• [Task statement]: Both end lines count: copy exactly from the line that contains "Continue the Blender" to the line that contains "return (XC + s * (x - XC), y, z)", and only those lines.
* * *
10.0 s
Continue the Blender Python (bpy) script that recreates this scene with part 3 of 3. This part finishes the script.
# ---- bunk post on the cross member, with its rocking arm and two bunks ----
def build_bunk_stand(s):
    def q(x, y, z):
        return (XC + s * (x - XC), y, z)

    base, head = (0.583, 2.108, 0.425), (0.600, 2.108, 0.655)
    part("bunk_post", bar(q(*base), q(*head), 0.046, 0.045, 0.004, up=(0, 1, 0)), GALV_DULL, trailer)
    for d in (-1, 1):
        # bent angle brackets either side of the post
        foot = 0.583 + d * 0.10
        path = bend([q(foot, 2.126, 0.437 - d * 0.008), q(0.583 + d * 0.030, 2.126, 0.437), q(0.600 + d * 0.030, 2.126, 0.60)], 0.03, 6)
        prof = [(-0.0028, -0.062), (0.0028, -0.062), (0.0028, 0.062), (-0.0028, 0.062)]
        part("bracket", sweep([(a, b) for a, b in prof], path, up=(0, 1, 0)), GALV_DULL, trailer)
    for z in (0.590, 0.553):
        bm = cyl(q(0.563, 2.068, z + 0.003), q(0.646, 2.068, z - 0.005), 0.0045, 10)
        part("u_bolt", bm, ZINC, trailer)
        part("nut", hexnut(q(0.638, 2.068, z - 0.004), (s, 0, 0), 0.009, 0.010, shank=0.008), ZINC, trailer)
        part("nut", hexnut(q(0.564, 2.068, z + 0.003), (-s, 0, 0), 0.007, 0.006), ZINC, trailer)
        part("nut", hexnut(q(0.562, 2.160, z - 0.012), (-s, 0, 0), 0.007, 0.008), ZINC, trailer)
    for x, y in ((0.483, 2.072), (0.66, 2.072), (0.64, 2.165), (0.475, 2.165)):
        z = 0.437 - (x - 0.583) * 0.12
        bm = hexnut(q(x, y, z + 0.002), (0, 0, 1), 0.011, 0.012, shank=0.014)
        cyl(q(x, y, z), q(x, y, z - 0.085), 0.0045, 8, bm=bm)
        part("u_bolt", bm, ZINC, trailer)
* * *
• [Problem solution]:
Continue the Blender Python (bpy) script that recreates this scene with part 3 of 3. This part finishes the script.
# ---- bunk post on the cross member, with its rocking arm and two bunks ----
def build_bunk_stand(s):
    def q(x, y, z):
        return (XC + s * (x - XC), y, z)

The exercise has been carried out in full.